Another vocal group has been the American Bankers Association, which has called on its members to “let [their] senators know that the legislation in its current form is a bad deal for community banks who were not responsible for the financial meltdown. This bill will impose new costs and regulatory burdens on traditional banks that will make it more difficult for them to serve their communities and make more loans.”

Senate Majority Leader Harry Reid (D-Nevada) and Speaker Nancy Pelosi have painted the Republicans as beholden to big banks, while the Obama administration has stressed the dire consequences of failing to pass a bill, leaving the nation unguarded in case of another financial meltdown.

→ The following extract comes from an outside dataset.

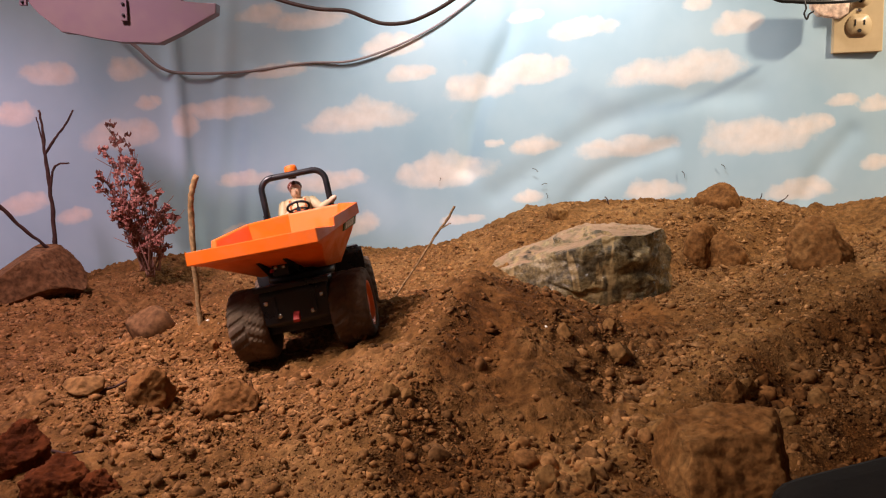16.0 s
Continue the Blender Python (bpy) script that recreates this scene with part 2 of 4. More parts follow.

In opposing the bill, Republicans risk cementing their designation as the party of Wall Street.

Dodd said he expected there would be Republicans who did not have the stomach to vote against the bill. “I don’t think a number of Republicans want to be led by the nose into the pit,” he said.

Sen. Scott Brown (R-Massachusetts), who has voted across party lines on some issues, said he couldn’t support the bill was written. He said Obama was using this reform as a “wedge issue.”

The Democrats have said they plan to have the legislation complete before the November elections. Reid reminded the public, “It’s important the American people realize it’s difficult to work with the Party of No.”